Beaufort County’s award winning Emergency Medical Services, recognized in 2005 as South Carolina’s EMS System of the Year, has strengthened its service-providing capability even further with two new potentially life-saving devices, the EZ-10® and the “Gator”.
EMS Director Ed Allen said the EZ-IO® will allow administration of life-saving drugs or fluids through the bone marrow when traditional intravenous access is difficult or impossible due to collapsed veins, shock, trauma or cardiac arrest.
Allen said the instrument can safely and quickly penetrate the bone with relatively little discomfort. “Desperately needed IVs cannot be started in more than 5 million patients a year nationwide and thousands die as a result. Our paramedics are thrilled with this breakthrough in emergency treatment.”
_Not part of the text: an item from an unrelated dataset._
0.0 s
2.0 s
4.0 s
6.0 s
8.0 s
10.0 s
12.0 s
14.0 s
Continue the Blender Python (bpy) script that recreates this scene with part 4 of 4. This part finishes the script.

The treatment has been used in children for more than 15 years, but heavier bone density in adults created problems until now. Medical researchers have been seeking an alternative to traditional IVs since the early 1800s.
The “Gator”, a 6-wheel-drive utility vehicle, enables emergency rescuers to traverse difficult terrain, such as rocky, sandy, wet or mountainous areas. It has already proven invaluable on a steep and slippery river bank in Beaufort County.
A man who had been walking his dog on a wooden train trestle near Allison Road in Beaufort fell through the trestle into Battery Creek. People fishing nearby managed to get the man out of the water and call 911. When EMS workers arrived they found the man on the river bank in an area inaccessible to an ambulance. He had been injured and could not make the climb. The Gator was dispatched and used to bring the man to safety.
Beaufort County Council Chairman Weston Newton
said citizens are fortunate to have a decorated EMS team and these new,
specialized pieces of equipment could save more lives.
“The Gator was funded through a federal Homeland
Security grant and provides EMS and other county emergency personnel with
an invaluable public safety tool. In addition, the ability to offer an alternative
to traditional IVs has been needed for a long time and we are grateful that
medical science has developed this new technology.”